Return every line of the records below verbatim, with no pictures in the copy.

_Listed entries_
--- BEGIN ---
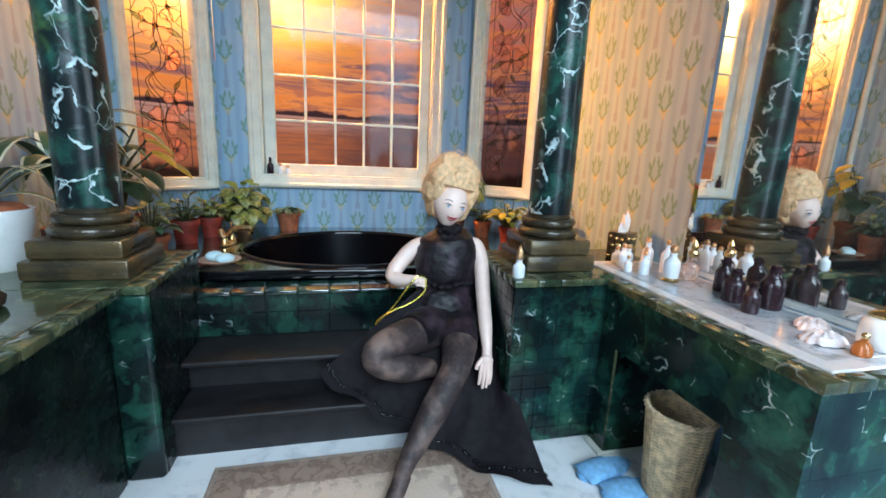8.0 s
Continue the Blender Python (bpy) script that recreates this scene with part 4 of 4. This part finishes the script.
def scallop(x, y, turn, tilt, label):
    """A ribbed, domed shell."""
    bm = bmesh.new()
    rows = []
    for i in range(9):
        u = i / 8
        row = []
        for j in range(65):
            a = math.pi * 2 * j / 64
            rib = 1 + 0.05 * math.cos(11 * a) * u * u
            ridge = 0.0045 * math.cos(11 * a) * u * (1.1 - u) + 0.01 * noise.noise(Vector((4 * u, 3 * a, turn)))
            row.append(bm.verts.new((0.062 * u * rib * math.cos(a), 0.046 * u * rib * math.sin(a), 0.03 * math.sqrt(max(0.0, 1 - u * u)) + ridge)))
        rows.append(row)
    for a, b in zip(rows[1:], rows[2:]):
        for j in range(64):
            bm.faces.new((a[j], b[j], b[j + 1], a[j + 1]))
    bm.faces.new(rows[1][:64])
    bm.faces.new(rows[8][:64][::-1])
    bmesh.ops.remove_doubles(bm, verts=bm.verts, dist=0.0004)
    bmesh.ops.recalc_face_normals(bm, faces=bm.faces)
    t = thing("seashell", label, "shell", pose(x, y, SLAB + 0.001, tilt, 0, turn), "seashells")
    part("shell", bm, SHELL, t, angle=50)


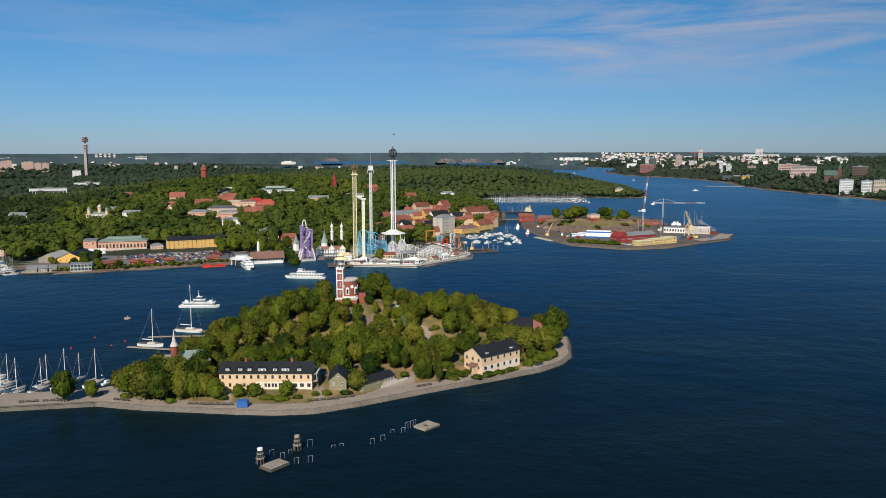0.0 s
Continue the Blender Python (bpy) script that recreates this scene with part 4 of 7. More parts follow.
--- END ---
_Finished answer_
8.0 s
Continue the Blender Python (bpy) script that recreates this scene with part 4 of 4. This part finishes the script.
def scallop(x, y, turn, tilt, label):
    """A ribbed, domed shell."""
    bm = bmesh.new()
    rows = []
    for i in range(9):
        u = i / 8
        row = []
        for j in range(65):
            a = math.pi * 2 * j / 64
            rib = 1 + 0.05 * math.cos(11 * a) * u * u
            ridge = 0.0045 * math.cos(11 * a) * u * (1.1 - u) + 0.01 * noise.noise(Vector((4 * u, 3 * a, turn)))
            row.append(bm.verts.new((0.062 * u * rib * math.cos(a), 0.046 * u * rib * math.sin(a), 0.03 * math.sqrt(max(0.0, 1 - u * u)) + ridge)))
        rows.append(row)
    for a, b in zip(rows[1:], rows[2:]):
        for j in range(64):
            bm.faces.new((a[j], b[j], b[j + 1], a[j + 1]))
    bm.faces.new(rows[1][:64])
    bm.faces.new(rows[8][:64][::-1])
    bmesh.ops.remove_doubles(bm, verts=bm.verts, dist=0.0004)
    bmesh.ops.recalc_face_normals(bm, faces=bm.faces)
    t = thing("seashell", label, "shell", pose(x, y, SLAB + 0.001, tilt, 0, turn), "seashells")
    part("shell", bm, SHELL, t, angle=50)


0.0 s
Continue the Blender Python (bpy) script that recreates this scene with part 4 of 7. More parts follow.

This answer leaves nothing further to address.